Red Skies and Shabbat Wonders
Red Skies and Shabbat Wonders
Walking to Shul last week for Shabbat Mincha, we were greeted by the most phenomenal sunset. The entire western sky was a deep and vibrant red, whilst to the east was a perfect double rainbow. Of course, we then debated what that meant, and what indeed was the meaning of red sky at night – shepherd’s delight; although one of the Minyan men said red sky at night – shepherd’s cottage alight!
But I was thinking about that when reading the repetition of the 10 Commandments in this week’s Sedra. There are a few grammatical changes from the first account of the 10 Commandments in the Sedra of Yisro, but those are due to the fact that this time Moshe is saying them as opposed to Hashem.

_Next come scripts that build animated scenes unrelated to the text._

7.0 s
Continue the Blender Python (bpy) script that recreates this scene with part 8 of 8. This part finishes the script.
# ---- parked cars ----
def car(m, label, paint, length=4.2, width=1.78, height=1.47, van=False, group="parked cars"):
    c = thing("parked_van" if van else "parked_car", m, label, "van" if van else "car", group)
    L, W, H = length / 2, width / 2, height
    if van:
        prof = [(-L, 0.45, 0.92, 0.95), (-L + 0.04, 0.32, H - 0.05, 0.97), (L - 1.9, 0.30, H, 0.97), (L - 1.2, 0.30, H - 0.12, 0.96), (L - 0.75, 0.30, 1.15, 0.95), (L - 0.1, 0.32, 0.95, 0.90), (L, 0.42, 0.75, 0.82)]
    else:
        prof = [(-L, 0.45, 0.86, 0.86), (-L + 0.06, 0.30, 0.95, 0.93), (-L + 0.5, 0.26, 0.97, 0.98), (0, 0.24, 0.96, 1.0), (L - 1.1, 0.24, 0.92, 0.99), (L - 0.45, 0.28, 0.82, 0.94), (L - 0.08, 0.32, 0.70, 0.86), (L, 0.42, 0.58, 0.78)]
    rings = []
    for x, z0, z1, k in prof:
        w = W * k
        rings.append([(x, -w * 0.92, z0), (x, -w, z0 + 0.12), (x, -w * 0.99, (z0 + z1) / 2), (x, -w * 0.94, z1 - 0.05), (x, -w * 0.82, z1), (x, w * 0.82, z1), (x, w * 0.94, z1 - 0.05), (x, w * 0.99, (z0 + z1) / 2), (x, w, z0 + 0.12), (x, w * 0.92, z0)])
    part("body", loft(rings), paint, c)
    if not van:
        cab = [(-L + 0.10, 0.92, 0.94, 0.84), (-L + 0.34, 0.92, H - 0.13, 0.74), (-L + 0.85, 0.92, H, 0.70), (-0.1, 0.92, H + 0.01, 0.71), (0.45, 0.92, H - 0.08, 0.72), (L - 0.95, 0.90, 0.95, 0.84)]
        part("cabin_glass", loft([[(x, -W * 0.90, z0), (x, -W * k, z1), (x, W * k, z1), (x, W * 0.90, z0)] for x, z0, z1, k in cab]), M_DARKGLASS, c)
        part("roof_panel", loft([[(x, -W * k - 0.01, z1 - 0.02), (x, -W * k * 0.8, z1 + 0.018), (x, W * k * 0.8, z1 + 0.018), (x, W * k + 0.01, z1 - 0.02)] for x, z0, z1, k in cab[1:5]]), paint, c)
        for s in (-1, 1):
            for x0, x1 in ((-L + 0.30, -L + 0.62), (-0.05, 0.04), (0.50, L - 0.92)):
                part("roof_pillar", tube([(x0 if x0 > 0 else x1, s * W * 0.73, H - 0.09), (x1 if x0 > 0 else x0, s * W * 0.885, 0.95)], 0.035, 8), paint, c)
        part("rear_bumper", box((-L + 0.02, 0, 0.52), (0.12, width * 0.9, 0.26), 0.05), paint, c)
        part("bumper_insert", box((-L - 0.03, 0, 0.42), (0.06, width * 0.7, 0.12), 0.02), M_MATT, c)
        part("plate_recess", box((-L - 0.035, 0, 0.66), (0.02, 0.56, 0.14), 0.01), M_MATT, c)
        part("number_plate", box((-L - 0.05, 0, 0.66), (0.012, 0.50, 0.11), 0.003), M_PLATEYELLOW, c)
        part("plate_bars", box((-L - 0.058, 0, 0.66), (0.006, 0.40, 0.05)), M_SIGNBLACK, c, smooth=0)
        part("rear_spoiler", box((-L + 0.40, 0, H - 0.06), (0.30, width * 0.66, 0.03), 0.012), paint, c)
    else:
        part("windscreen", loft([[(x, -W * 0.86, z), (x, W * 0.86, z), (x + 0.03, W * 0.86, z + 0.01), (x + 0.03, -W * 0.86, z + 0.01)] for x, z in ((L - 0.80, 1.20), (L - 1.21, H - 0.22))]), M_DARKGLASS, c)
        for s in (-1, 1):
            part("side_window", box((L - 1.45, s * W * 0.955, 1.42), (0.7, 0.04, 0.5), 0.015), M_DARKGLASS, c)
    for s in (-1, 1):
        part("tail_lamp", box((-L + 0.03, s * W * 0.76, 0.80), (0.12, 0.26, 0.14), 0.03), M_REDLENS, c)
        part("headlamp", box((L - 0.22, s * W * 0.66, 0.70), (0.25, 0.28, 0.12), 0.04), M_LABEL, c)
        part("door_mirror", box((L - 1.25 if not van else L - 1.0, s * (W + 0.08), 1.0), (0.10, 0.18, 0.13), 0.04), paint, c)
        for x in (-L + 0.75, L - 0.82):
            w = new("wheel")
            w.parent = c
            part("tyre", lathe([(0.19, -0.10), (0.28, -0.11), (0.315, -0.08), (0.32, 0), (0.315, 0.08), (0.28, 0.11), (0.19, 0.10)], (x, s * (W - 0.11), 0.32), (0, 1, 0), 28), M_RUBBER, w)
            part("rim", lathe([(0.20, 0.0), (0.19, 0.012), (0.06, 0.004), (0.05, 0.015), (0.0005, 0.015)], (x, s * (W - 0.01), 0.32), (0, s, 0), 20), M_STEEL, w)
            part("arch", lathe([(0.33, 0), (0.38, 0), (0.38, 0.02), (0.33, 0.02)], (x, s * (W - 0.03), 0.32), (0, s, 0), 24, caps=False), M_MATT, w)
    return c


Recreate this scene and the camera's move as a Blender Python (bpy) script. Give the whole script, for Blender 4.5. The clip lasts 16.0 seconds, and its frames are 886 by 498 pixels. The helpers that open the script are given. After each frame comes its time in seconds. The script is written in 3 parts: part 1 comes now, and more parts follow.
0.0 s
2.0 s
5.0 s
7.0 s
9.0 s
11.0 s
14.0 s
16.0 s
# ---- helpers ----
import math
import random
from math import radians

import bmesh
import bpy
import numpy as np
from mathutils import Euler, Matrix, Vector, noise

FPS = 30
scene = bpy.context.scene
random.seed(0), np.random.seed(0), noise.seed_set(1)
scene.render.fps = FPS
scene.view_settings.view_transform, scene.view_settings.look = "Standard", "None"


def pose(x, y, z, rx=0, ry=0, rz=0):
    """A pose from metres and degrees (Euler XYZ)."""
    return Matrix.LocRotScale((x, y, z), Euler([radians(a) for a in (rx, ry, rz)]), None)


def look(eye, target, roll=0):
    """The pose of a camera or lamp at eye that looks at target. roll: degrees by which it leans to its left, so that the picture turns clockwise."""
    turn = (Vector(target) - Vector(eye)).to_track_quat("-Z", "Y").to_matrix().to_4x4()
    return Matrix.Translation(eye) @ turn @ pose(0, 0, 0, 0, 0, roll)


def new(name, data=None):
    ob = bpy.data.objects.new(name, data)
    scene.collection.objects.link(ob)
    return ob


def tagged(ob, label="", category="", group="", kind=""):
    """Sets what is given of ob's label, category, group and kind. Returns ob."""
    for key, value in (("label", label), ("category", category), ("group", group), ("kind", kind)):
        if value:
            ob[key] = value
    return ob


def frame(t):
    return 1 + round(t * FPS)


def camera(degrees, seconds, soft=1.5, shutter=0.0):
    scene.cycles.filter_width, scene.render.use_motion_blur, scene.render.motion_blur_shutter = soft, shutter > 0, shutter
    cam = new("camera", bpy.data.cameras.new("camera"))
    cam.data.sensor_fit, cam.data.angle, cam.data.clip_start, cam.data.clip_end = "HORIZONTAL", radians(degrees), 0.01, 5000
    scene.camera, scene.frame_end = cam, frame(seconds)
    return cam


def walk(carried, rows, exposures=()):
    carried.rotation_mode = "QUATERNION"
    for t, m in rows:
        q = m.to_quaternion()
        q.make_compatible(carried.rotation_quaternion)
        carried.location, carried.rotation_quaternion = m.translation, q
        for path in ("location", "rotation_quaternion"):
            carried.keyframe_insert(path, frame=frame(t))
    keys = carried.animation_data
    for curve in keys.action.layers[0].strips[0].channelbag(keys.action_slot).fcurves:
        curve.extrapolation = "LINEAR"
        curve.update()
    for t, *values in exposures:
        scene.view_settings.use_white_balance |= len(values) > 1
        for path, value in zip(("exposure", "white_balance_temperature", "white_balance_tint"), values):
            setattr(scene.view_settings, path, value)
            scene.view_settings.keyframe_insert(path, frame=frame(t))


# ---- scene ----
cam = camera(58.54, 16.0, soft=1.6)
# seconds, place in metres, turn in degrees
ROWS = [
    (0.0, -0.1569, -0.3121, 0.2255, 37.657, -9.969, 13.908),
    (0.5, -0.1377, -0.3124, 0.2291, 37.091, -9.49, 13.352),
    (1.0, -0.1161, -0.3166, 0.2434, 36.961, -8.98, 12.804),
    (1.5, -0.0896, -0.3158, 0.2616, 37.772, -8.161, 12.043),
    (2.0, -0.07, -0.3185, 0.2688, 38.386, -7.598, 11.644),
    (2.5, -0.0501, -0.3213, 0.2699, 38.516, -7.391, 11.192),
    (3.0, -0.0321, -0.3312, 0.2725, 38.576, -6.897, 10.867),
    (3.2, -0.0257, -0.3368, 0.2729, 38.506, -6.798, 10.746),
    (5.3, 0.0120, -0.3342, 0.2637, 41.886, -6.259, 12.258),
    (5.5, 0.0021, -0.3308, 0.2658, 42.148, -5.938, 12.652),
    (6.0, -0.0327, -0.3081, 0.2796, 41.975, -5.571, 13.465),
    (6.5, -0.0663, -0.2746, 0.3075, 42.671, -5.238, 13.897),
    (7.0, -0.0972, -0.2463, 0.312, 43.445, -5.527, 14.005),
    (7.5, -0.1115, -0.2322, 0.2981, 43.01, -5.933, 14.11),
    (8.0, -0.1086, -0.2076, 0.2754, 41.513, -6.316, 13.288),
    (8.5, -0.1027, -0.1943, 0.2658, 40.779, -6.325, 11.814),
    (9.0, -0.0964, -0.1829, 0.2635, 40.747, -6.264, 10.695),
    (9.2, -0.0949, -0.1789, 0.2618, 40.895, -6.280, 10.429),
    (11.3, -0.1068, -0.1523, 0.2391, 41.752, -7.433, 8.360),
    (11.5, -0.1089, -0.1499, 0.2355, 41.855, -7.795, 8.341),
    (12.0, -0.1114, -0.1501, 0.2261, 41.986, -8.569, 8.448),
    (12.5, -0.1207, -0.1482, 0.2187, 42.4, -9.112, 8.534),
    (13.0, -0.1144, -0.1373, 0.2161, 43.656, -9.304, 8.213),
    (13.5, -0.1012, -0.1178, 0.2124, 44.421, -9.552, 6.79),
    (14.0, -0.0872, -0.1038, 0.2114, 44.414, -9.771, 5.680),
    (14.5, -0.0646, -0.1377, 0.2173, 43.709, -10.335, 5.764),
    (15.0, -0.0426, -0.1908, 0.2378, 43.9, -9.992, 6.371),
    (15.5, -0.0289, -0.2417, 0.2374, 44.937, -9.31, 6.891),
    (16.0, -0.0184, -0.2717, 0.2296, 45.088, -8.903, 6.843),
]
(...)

However, when detailing the fourth commandment, the Mitzvah of Shabbat, we are presented with an entirely different reason for keeping the Mitzvah. In Yisro it is to remember the creation of the world, whereas in our Sedra of Va’eschanan it is to remember the Exodus from Egypt.
Why two totally different reasons for the same Mitzvah?
The answer is that neither of those are the reason for the Mitzvah of Shabbat, but rather a guide as to how to appreciate Shabbat. For Shabbat is unique in that it is actually about creating a partnership with Hashem and His involvement in the world. We stop working to remind ourselves that we aren’t the ones in charge of our livelihood, but are part of the greater story as written by the Master Author. The reason for the Mitzvah of Shabbat it to enforce that partnership.
The two aspects of Creation and the Exodus are guides as to how we understand that partnership and the reason for Shabbat.
When speaking to the Jewish Nation at Mount Sinai, Hashem was speaking to an inspired Nation, a Nation that could literally look at the world around them and see the Hand of Hashem. For them to understand Shabbat and our partnership with the Almighty it was enough to connect Shabbat with the 6 Days of Creation. 40 years later however, Moshe was speaking to a generation later on, to a Nation that was about to enter into the Holy Land and would have to be more intimately involved in nature. We would see the rising of the sun as the norm not as proof of Hashem. We would have to toil the earth ourselves instead of receiving the Manna from Heaven, and would understandably get lost in the nature and lose sight of the Divine Hand. Moshe therefore connected our partnership with Hashem that is spelt out by Shabbat with the Exodus as opposed to the Creation. We needed the ‘aha moment’, the miraculous nature of the Exodus as a visual reminder of Hashem constantly creating the world.
Moshe was telling that Generation, and indeed every Jew right until the 21st century and beyond, that whilst it might be nice to recognise Hashem’s constant connection with the world through the everyday nature of life, it is probably easier to do so when confronted by the different, unnatural and miraculous moments. Watching the daily sunrise might not do it, but seeing a spectacular bright red sunset probably does. A regular day in the office undoubtedly doesn’t, but bumping into the right contact at exactly the right moment, just when you are about to close the deal and desperately need their expertise, does – or at least it should!
Moshe was letting them and us know, that when we have those ‘aha moments’, such as the Exodus or the birth of a child, such as the miraculous rescue from the devastating car crash or the right-place/right-time event, that we need to grab hold of them as our personal gift. The gift that we are presented with every Shabbat, but unfortunately also take for granted. Shabbat is not just about letting Hashem into our lives, it is about letting ourselves recognize that Hashem is already part of lives.